Aim – Extract the listing below in full, unchanged.

Raw data –
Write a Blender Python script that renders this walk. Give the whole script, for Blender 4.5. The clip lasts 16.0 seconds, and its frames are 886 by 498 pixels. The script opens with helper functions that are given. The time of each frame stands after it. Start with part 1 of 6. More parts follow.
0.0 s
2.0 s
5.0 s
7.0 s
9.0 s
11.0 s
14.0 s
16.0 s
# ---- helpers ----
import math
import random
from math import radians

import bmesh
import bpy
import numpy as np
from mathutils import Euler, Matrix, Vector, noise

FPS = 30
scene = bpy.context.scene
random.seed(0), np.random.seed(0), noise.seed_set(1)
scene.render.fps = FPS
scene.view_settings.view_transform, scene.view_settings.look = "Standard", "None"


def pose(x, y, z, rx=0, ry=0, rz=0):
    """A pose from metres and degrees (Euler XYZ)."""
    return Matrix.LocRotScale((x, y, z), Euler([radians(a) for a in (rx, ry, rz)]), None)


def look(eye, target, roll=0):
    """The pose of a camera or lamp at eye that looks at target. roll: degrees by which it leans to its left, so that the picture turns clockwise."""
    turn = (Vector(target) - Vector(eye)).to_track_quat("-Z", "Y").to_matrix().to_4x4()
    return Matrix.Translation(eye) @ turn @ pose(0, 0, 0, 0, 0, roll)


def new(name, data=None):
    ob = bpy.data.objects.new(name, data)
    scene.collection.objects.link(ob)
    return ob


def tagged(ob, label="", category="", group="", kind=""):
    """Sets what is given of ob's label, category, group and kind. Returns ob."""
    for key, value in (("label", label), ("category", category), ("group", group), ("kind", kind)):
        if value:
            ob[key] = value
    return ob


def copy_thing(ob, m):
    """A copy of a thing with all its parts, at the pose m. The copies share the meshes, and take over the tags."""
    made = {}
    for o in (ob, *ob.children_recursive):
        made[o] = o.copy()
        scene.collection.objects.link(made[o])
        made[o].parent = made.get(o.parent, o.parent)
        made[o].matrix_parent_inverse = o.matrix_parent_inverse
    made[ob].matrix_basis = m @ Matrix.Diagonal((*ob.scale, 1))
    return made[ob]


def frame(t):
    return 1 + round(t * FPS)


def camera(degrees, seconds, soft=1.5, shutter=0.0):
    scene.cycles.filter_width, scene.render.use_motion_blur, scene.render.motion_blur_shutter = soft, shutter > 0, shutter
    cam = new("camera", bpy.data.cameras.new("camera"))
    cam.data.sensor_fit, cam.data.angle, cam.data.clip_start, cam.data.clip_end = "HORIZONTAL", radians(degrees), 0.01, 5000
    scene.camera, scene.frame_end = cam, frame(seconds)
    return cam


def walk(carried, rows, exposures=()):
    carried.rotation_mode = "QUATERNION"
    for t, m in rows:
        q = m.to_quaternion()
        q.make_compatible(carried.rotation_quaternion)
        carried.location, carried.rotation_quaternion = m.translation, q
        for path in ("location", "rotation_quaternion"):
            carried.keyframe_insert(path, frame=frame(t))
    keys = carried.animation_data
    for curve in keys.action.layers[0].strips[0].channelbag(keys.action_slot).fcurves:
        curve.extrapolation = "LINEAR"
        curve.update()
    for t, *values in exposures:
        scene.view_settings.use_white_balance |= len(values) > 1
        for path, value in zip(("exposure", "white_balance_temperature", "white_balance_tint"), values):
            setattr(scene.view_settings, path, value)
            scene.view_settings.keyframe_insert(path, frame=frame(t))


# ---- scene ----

The result –
Write a Blender Python script that renders this walk. Give the whole script, for Blender 4.5. The clip lasts 16.0 seconds, and its frames are 886 by 498 pixels. The script opens with helper functions that are given. The time of each frame stands after it. Start with part 1 of 6. More parts follow.
0.0 s
2.0 s
5.0 s
7.0 s
9.0 s
11.0 s
14.0 s
16.0 s
# ---- helpers ----
import math
import random
from math import radians

import bmesh
import bpy
import numpy as np
from mathutils import Euler, Matrix, Vector, noise

FPS = 30
scene = bpy.context.scene
random.seed(0), np.random.seed(0), noise.seed_set(1)
scene.render.fps = FPS
scene.view_settings.view_transform, scene.view_settings.look = "Standard", "None"


def pose(x, y, z, rx=0, ry=0, rz=0):
    """A pose from metres and degrees (Euler XYZ)."""
    return Matrix.LocRotScale((x, y, z), Euler([radians(a) for a in (rx, ry, rz)]), None)


def look(eye, target, roll=0):
    """The pose of a camera or lamp at eye that looks at target. roll: degrees by which it leans to its left, so that the picture turns clockwise."""
    turn = (Vector(target) - Vector(eye)).to_track_quat("-Z", "Y").to_matrix().to_4x4()
    return Matrix.Translation(eye) @ turn @ pose(0, 0, 0, 0, 0, roll)


def new(name, data=None):
    ob = bpy.data.objects.new(name, data)
    scene.collection.objects.link(ob)
    return ob


def tagged(ob, label="", category="", group="", kind=""):
    """Sets what is given of ob's label, category, group and kind. Returns ob."""
    for key, value in (("label", label), ("category", category), ("group", group), ("kind", kind)):
        if value:
            ob[key] = value
    return ob


def copy_thing(ob, m):
    """A copy of a thing with all its parts, at the pose m. The copies share the meshes, and take over the tags."""
    made = {}
    for o in (ob, *ob.children_recursive):
        made[o] = o.copy()
        scene.collection.objects.link(made[o])
        made[o].parent = made.get(o.parent, o.parent)
        made[o].matrix_parent_inverse = o.matrix_parent_inverse
    made[ob].matrix_basis = m @ Matrix.Diagonal((*ob.scale, 1))
    return made[ob]


def frame(t):
    return 1 + round(t * FPS)


def camera(degrees, seconds, soft=1.5, shutter=0.0):
    scene.cycles.filter_width, scene.render.use_motion_blur, scene.render.motion_blur_shutter = soft, shutter > 0, shutter
    cam = new("camera", bpy.data.cameras.new("camera"))
    cam.data.sensor_fit, cam.data.angle, cam.data.clip_start, cam.data.clip_end = "HORIZONTAL", radians(degrees), 0.01, 5000
    scene.camera, scene.frame_end = cam, frame(seconds)
    return cam


def walk(carried, rows, exposures=()):
    carried.rotation_mode = "QUATERNION"
    for t, m in rows:
        q = m.to_quaternion()
        q.make_compatible(carried.rotation_quaternion)
        carried.location, carried.rotation_quaternion = m.translation, q
        for path in ("location", "rotation_quaternion"):
            carried.keyframe_insert(path, frame=frame(t))
    keys = carried.animation_data
    for curve in keys.action.layers[0].strips[0].channelbag(keys.action_slot).fcurves:
        curve.extrapolation = "LINEAR"
        curve.update()
    for t, *values in exposures:
        scene.view_settings.use_white_balance |= len(values) > 1
        for path, value in zip(("exposure", "white_balance_temperature", "white_balance_tint"), values):
            setattr(scene.view_settings, path, value)
            scene.view_settings.keyframe_insert(path, frame=frame(t))


# ---- scene ----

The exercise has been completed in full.